Tuesday, November 06, 2007

His own daughter does not even blink at his scary booming voice

My brother has five sisters and no brothers. (Pause while the internet says, “Oh, the poor guy!” with a sort of bemused smile on its face.) And now I say to you: Poor guy – schmoor guy. His childhood was just fine. We are not all that difficult to live with, and now my sister-in-law is blessed with a husband who has shared a single bathroom with five sisters, three of whom were teenagers, and therefore, no matter how much time she spends in the bathroom it seems like no time at all to my brother.

Growing up, I, as the youngest, had an advantage over my brother. I got to start trouble with near-immunity, because he was six years older than me and was supposed to know better than to respond to my provocations. He got back at me for this, however, by doing that thing where he would mock me while holding me at bay with his hand on my head so that I could not reach him. Those of you out there who have older brothers know just how infuriating this is, I am sure. And those of you out there who are older brothers are probably smiling and nodding at your fond memories.

Oh, who am I kidding; there are no older brothers reading this site. I lost any remaining male readers when I posted the video.

Anyway. My brother had a special relationship with Big Sister #3, one year his junior. He could not resist teasing her at any and every opportunity. He knew exactly what to do and say to get a rise out of her, and she never failed to take the bait.

There was one time, for example, when my brother was sitting at on the floor at the coffee table, ostensibly doing his homework. Big Sister #3 was in the chair, and my mother was in the dining room. I was probably watching TV, because I watched a lot of TV. All was peaceful, until Big Brother cried out, “Mo-om! Big Sister #3 sat on my legs!”

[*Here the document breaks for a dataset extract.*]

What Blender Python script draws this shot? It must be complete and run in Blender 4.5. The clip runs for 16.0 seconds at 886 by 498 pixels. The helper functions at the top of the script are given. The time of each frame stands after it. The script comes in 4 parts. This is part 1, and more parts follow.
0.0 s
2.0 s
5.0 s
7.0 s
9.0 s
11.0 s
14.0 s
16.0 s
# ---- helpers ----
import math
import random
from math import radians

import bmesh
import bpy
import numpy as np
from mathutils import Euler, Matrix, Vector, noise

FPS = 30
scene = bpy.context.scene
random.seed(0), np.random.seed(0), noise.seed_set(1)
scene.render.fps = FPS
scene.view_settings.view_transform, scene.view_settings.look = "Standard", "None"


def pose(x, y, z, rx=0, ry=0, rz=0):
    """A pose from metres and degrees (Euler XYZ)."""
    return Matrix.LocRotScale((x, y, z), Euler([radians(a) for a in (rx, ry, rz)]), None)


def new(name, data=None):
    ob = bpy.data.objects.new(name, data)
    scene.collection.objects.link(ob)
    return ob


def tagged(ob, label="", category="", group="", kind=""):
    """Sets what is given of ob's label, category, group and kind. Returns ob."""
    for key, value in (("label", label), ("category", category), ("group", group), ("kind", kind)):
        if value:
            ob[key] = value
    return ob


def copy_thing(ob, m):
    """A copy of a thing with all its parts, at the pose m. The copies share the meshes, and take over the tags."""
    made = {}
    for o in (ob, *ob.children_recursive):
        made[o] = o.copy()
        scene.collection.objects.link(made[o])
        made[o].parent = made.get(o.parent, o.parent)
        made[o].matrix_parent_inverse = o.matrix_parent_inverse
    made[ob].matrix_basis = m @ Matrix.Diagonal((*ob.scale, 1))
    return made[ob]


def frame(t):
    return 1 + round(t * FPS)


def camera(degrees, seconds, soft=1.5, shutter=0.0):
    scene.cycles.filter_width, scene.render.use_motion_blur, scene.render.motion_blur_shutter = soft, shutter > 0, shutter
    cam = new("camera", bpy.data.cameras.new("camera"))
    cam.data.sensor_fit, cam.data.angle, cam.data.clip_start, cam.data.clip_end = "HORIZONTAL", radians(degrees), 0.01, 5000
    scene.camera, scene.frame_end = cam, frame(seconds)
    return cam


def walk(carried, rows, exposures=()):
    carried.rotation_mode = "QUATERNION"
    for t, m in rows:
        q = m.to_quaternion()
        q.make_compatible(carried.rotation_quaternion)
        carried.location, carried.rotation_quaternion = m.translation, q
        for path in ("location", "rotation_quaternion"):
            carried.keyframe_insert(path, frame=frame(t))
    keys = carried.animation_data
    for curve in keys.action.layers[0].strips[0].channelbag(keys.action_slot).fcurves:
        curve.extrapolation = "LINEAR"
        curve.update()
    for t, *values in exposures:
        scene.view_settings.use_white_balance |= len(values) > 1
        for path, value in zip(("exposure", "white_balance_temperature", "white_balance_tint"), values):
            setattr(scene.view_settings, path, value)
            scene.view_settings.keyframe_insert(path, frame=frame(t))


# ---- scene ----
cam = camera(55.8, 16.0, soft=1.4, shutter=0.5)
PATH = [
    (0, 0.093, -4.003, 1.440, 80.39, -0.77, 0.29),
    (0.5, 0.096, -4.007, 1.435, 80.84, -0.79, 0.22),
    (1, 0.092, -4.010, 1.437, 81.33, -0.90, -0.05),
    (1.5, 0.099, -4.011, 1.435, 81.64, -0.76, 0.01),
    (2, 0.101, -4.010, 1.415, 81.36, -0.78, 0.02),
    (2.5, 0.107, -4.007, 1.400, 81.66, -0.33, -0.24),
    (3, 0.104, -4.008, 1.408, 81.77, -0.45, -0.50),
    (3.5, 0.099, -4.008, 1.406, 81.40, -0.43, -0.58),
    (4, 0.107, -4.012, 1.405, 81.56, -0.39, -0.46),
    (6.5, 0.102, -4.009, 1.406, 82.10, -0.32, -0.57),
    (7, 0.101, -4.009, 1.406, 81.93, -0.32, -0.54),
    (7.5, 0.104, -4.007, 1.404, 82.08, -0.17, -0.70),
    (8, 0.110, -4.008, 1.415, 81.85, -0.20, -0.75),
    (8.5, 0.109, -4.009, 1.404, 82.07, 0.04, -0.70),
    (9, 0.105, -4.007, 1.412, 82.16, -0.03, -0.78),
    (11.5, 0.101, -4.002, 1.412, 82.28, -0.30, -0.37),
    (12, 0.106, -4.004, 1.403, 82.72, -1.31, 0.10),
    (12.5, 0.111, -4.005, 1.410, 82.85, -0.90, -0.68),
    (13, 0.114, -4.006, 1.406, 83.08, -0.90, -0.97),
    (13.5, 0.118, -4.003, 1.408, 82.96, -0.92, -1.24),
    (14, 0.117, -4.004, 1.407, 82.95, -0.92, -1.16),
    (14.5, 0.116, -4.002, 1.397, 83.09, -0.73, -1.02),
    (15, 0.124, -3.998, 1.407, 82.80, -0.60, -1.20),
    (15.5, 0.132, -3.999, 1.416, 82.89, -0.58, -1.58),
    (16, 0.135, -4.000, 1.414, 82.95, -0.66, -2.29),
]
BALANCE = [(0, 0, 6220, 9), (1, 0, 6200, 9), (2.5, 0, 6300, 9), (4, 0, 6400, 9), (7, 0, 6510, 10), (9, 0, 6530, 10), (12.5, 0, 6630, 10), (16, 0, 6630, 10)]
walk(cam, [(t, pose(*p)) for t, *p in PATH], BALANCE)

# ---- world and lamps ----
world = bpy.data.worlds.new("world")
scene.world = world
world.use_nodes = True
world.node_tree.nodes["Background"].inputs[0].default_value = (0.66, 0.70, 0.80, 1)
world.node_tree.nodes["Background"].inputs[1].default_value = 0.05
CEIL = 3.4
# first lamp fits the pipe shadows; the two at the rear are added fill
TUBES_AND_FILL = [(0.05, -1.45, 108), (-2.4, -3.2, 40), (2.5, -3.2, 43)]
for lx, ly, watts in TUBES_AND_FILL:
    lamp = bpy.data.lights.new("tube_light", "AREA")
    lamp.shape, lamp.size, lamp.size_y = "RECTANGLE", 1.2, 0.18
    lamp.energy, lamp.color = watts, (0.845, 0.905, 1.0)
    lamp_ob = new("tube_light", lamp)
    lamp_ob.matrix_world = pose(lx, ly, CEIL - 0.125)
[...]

“I DID NOT!” yelled Big Sister #3, and everyone looked over at Big Brother only to find that he had taken off his tube socks, flattened them out, and arranged his shoes to look like his feet were still in them.

While I’m telling stories about my brother, I would like to take this opportunity to record the existence of ATAL for the sake of posterity. ATAL stood for “All-terrain attack lemon.” ATAL came into being one night when we were having fish for dinner, and the lemon juice that comes in a plastic lemon was out on the table. For some reason unknown to mere mortals, Big Brother was inspired to drive the lemon around the table – and over Big Sister #3’s plate – making “vroom vroom” and “beep beep” noises. He also attempted to fire lemon juice at Big Sister #3, and she, of course, was annoyed by this.

I’ve had these recollections rattling around in my head for some time now, but I was finally spurred to post them here after my brother called me tonight to apologize for something. On Saturday, The Husband and I were visiting my brother and his family. They have a gas fireplace which can be turned on with a switch, so when Big Brother saw Jack wandering towards it, he shouted, “NO!” in a scary booming voice. Jack, of course, burst into tears and was inconsolable until we gave him a cider doughnut. (You try crying while eating a cider doughnut. It’s impossible.)

Neither The Husband nor I thought anything further about the incident, unless you count our being amused by it on the way home. Of course Big Brother shouted “No!” at Jack. Jack was heading towards the fireplace, and Jack is most certainly not allowed to touch fireplaces. Big Brother, however, has apparently been losing sleep over the fact that he made Jack cry, and had to call to apologize to me again.

I always knew my brother was a softie, but I had no idea he had such a sensitive soul.

1 comment:

Becca said...

How sweet! Why are fireplaces such a temptation for babies?